Goal =
Starting with the line that contains "setattr(scene.view_settings, path, value)" and stopping after the line that contains "scene.view_settings.keyframe_insert(path, frame=frame(t))", output every line exactly as it stands.

Raw data =

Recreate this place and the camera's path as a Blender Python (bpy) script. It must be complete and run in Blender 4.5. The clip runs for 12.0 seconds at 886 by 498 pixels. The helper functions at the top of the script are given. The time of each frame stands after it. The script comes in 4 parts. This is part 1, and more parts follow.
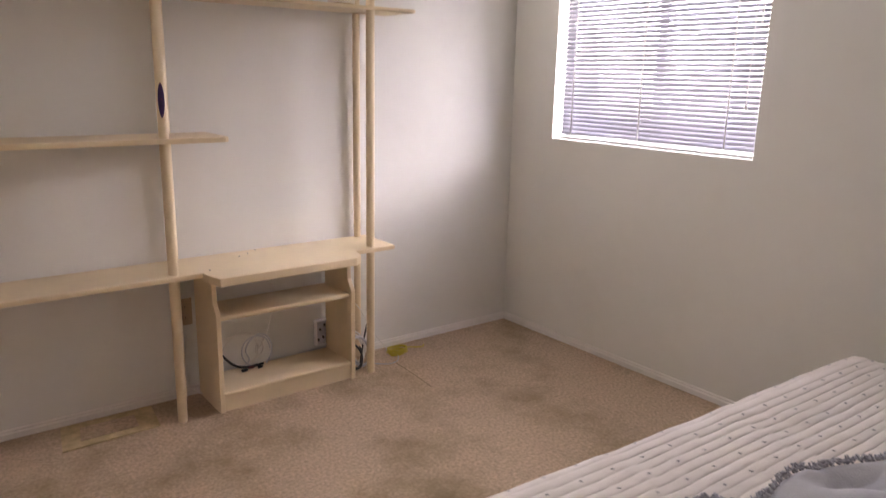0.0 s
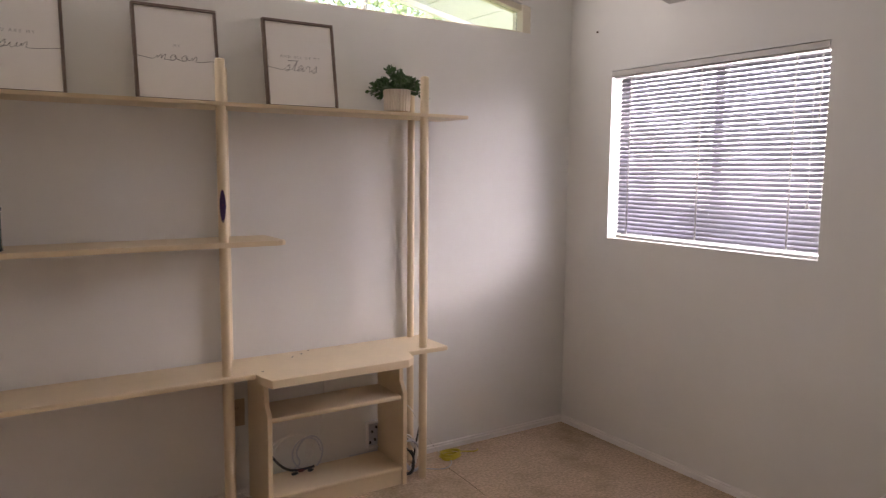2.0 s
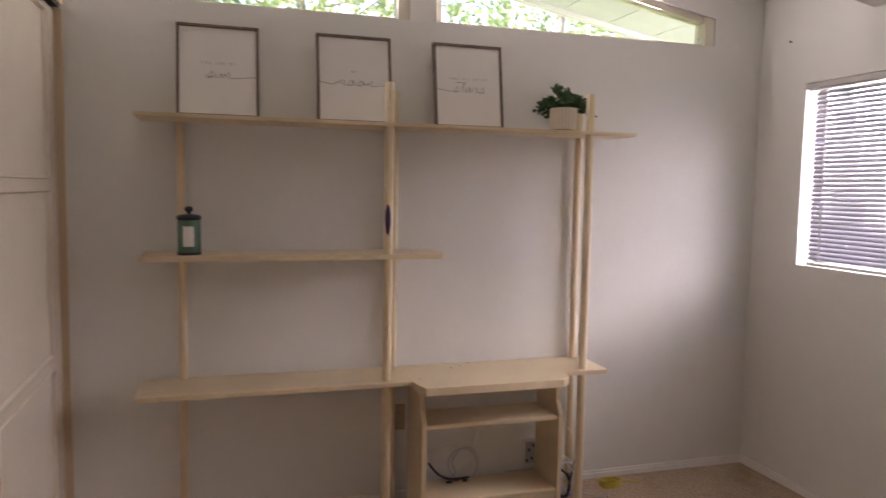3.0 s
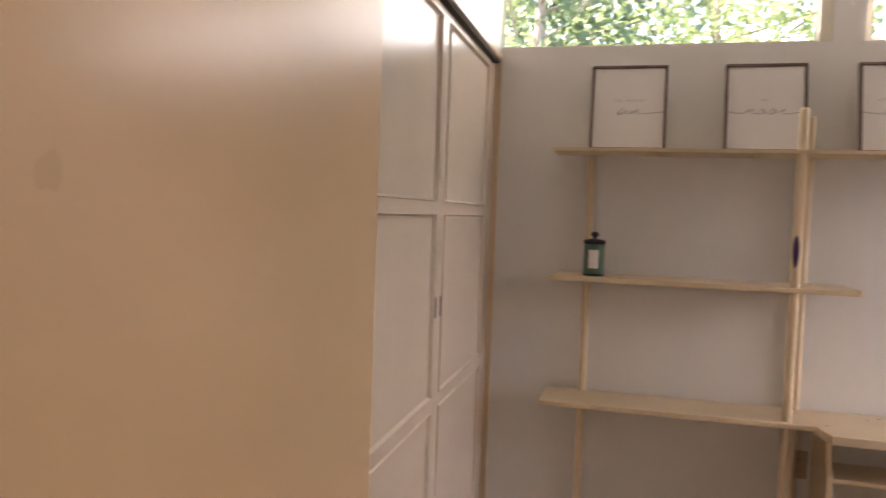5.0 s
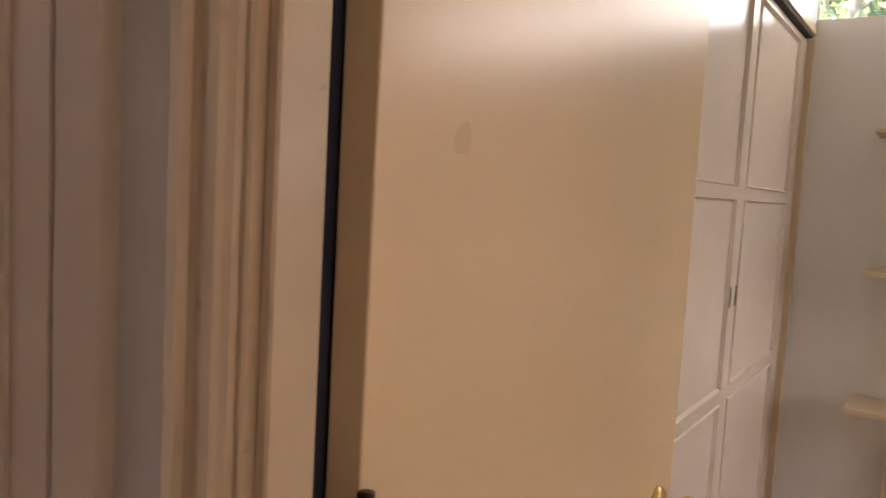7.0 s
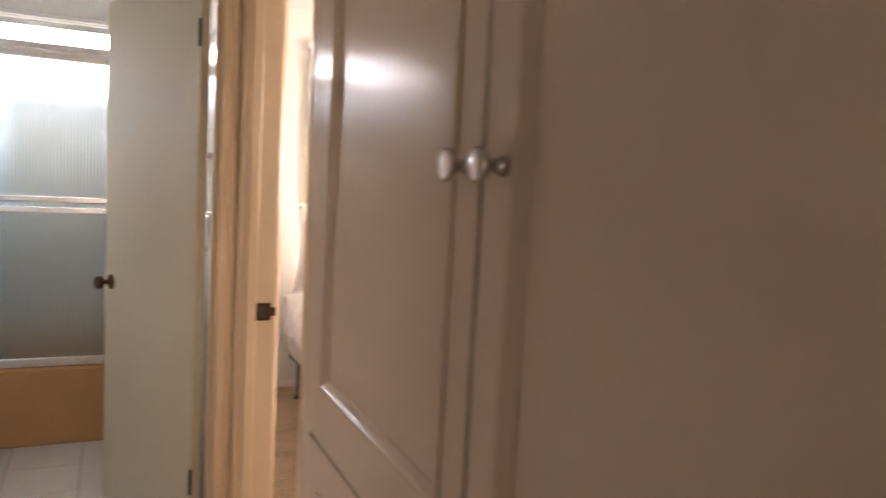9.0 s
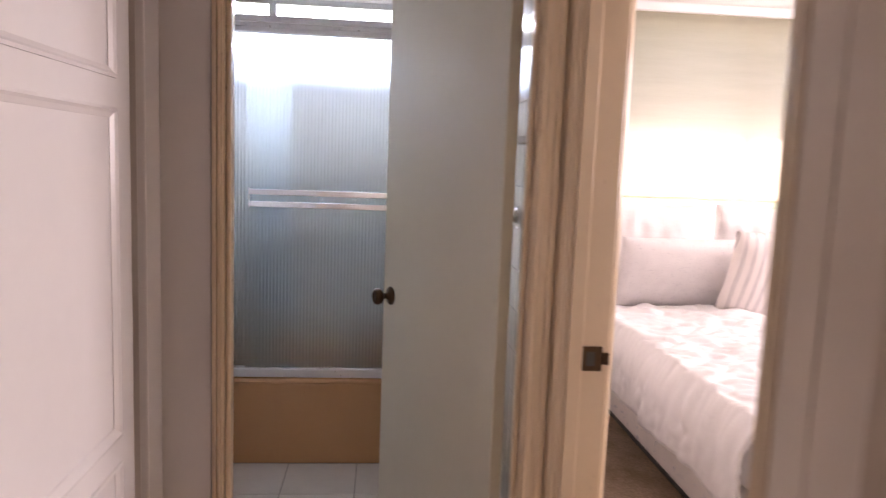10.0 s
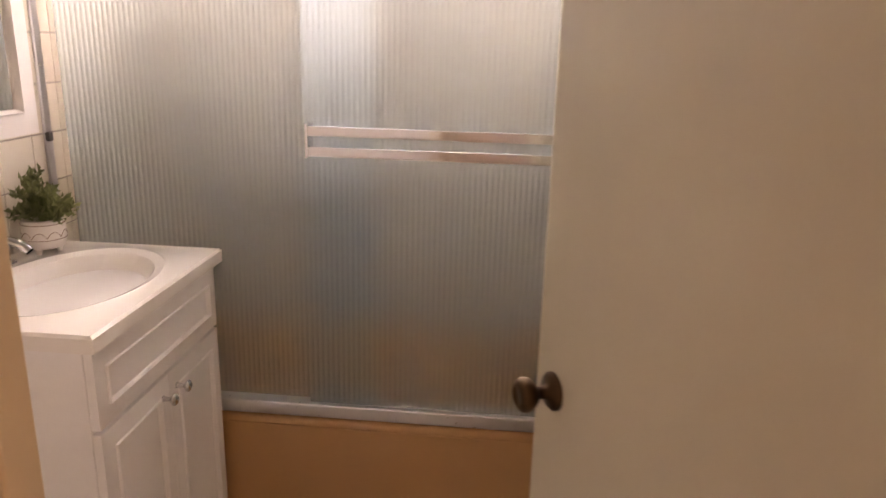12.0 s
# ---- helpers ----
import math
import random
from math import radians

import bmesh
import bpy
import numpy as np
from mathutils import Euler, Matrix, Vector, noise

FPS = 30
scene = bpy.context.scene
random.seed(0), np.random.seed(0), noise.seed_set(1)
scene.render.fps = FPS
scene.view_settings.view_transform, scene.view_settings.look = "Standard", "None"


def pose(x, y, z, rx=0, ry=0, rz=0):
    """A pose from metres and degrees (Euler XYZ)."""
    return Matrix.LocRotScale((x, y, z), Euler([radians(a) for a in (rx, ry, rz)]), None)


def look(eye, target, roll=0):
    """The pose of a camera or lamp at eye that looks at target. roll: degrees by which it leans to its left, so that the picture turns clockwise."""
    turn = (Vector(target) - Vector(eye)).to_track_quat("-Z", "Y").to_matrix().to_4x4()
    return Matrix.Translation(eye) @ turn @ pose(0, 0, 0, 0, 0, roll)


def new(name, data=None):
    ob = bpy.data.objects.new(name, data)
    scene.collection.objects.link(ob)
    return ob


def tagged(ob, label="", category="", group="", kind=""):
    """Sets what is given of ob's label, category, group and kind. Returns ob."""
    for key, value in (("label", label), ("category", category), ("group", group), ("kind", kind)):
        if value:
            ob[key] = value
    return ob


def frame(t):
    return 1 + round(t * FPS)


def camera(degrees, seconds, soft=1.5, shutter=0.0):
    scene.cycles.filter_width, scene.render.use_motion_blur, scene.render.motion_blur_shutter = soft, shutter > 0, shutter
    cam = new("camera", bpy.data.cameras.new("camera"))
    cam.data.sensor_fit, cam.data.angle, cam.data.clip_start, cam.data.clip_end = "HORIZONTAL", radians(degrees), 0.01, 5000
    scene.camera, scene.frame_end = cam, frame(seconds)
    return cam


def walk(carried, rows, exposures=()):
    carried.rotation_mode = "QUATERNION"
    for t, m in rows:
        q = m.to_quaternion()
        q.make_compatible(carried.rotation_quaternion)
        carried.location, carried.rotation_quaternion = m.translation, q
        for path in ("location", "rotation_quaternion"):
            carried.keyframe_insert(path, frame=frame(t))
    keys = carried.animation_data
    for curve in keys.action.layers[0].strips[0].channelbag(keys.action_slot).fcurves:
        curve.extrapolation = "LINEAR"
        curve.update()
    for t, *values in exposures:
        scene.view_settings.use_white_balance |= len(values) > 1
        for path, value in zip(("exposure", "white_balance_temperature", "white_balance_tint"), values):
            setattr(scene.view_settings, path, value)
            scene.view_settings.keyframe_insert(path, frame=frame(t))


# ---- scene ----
cam = camera(62.9, 12.0, soft=1.2, shutter=0.4)
PATH = [
    (0, (-2.753, -2.947, 1.368), (-1.559, -1.413, 0.9), 1.3),
    (0.5, (-2.732, -2.946, 1.394), (-1.553, -1.37, 1.039), 1.0),
    (1, (-2.725, -2.949, 1.405), (-1.557, -1.348, 1.135), 0.7),
    (1.5, (-2.726, -2.944, 1.409), (-1.582, -1.32, 1.183), 0.5),
    (2, (-2.718, -2.947, 1.399), (-1.635, -1.28, 1.181), 0.5),
    (2.5, (-2.659, -2.975, 1.398), (-1.758, -1.202, 1.18), 0.7),
    (2.7, (-2.597, -3.006, 1.394), (-1.835, -1.168, 1.188), 0.9),
    (4.3, (-2.532, -3.168, 1.377), (-2.548, -1.169, 1.321), 1.4),
    (4.5, (-2.533, -3.183, 1.376), (-2.692, -1.191, 1.306), 1.6),
    (5, (-2.563, -3.213, 1.362), (-3.051, -1.276, 1.259), 2.0),
    (5.5, (-2.579, -3.239, 1.353), (-3.292, -1.375, 1.234), 2.4),
    (6, (-2.569, -3.273, 1.344), (-3.422, -1.469, 1.209), 2.8),
    (6.5, (-2.588, -3.29, 1.341), (-3.583, -1.562, 1.185), 3.0),
    (6.7, (-2.598, -3.296, 1.335), (-3.655, -1.606, 1.172), 3.1),
    (8.3, (-2.743, -3.365, 1.37), (-4.299, -2.116, 1.231), 3.5),
    (8.5, (-2.819, -3.372, 1.367), (-4.461, -2.239, 1.23), 3.7),
    (8.8, (-2.999, -3.381, 1.363), (-4.754, -2.432, 1.217), 3.4),
    (9, (-3.102, -3.405, 1.375), (-4.913, -2.574, 1.204), 3.0),
    (9.5, (-3.522, -3.362, 1.353), (-5.464, -2.934, 1.147), 2.5),
    (10, (-3.899, -3.448, 1.377), (-5.876, -3.274, 1.136), 2.2),
    (10.5, (-4.252, -3.53, 1.404), (-6.23, -3.402, 1.137), 1.9),
    (11, (-4.626, -3.452, 1.392), (-6.604, -3.408, 1.092), 0.7),
    (11.5, (-4.939, -3.421, 1.441), (-6.904, -3.457, 1.071), 1.5),
    (12, (-5.248, -3.490, 1.441), (-7.165, -3.664, 0.892), 1.5),
]
# seconds, stops, kelvin, tint
EXPOSURES = [(0.0, 3.1, 6900, 31), (2.5, 2.57, 6900, 33), (4.5, 2.76, 7500, 35), (6.5, 3.07, 7500, 35), (8.5, 3.0, 8000, 26), (9.5, 2.8, 7900, 34), (10.0, 2.65, 6900, 36), (10.5, 2.33, 6600, 36), (11.0, 2.35, 7300, 36), (11.5, 2.4, 8700, 42), (12.0, 2.7, 10900, 46)]
walk(cam, [(t, look(eye, target, roll)) for t, eye, target, roll in PATH], EXPOSURES)


# world, sun, window light and two added fill lamps
world = bpy.data.worlds.new("world")
scene.world = world
world.use_nodes = True
_n = world.node_tree.nodes
_sky = _n.new("ShaderNodeTexSky")
_sky.sky_type, _sky.sun_disc = "NISHITA", False
_sky.sun_elevation, _sky.sun_rotation = radians(55), radians(264)
world.node_tree.links.new(_sky.outputs[0], _n["Background"].inputs[0])
_n["Background"].inputs[1].default_value = 0.15


def lamp(name, kind, m, energy, color=(1, 1, 1), **kw):
    data = bpy.data.lights.new(name, kind)
    data.energy, data.color = energy, color
    if kind == "AREA":
        data.shape, data.size, data.size_y = "RECTANGLE", kw["size"], kw["size_y"]
    if kind == "SUN":
        data.angle = radians(0.5)
    ob = new(name, data)
    ob.matrix_world = m
    return ob


lamp("sun", "SUN", look((-30, -3, 43), (0, 0, 0)), 5.0, (1.0, 0.95, 0.88))
lamp("sky_east_window", "AREA", look((0.95, -0.86, 1.45), (-1.5, -0.86, 1.0)), 20, (0.95, 0.97, 1.0), size=2.2, size_y=1.3)
lamp("sky_east_garden", "AREA", look((2.6, -1.8, 2.15), (0.0, -0.86, 1.45)), 45, (0.93, 0.96, 1.0), size=4.6, size_y=0.6)
lamp("sky_high_window_west", "AREA", look((-2.47, 0.03, 2.33), (-2.47, -2.0, 2.33)), 1.0, (0.95, 1.0, 0.97), size=1.26, size_y=0.40)
lamp("sky_high_window_east", "AREA", look((-1.12, 0.03, 2.2), (-1.12, -2.0, 2.2)), 1.0, (0.95, 1.0, 0.97), size=1.1, size_y=0.15)
lamp("sky_bedroom_window", "AREA", look((-8.6, -1.48, 1.8), (-6.0, -1.48, 1.4)), 0.5, (1.0, 0.97, 0.93), size=1.6, size_y=1.0)
# added fill lamp; no north window is known in the second bedroom
lamp("bedroom_north_fill", "AREA", look((-6.1, 0.45, 1.6), (-5.35, -3.0, 1.0)), 19, (1.0, 0.97, 0.96), size=0.9, size_y=1.1)
# added warm fill from the unseen east end of the hall
lamp("hall_east_fill", "AREA", look((-0.55, -3.5, 1.5), (-3.0, -3.5, 1.3)), 0.5, (1.0, 0.90, 0.76), size=0.8, size_y=1.6)
lamp("sky_bath_window", "AREA", look((-8.5, -3.9, 2.3), (-6.5, -3.9, 0.8)), 18, (0.76, 0.89, 1.0), size=1.5, size_y=0.5)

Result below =
            setattr(scene.view_settings, path, value)
            scene.view_settings.keyframe_insert(path, frame=frame(t))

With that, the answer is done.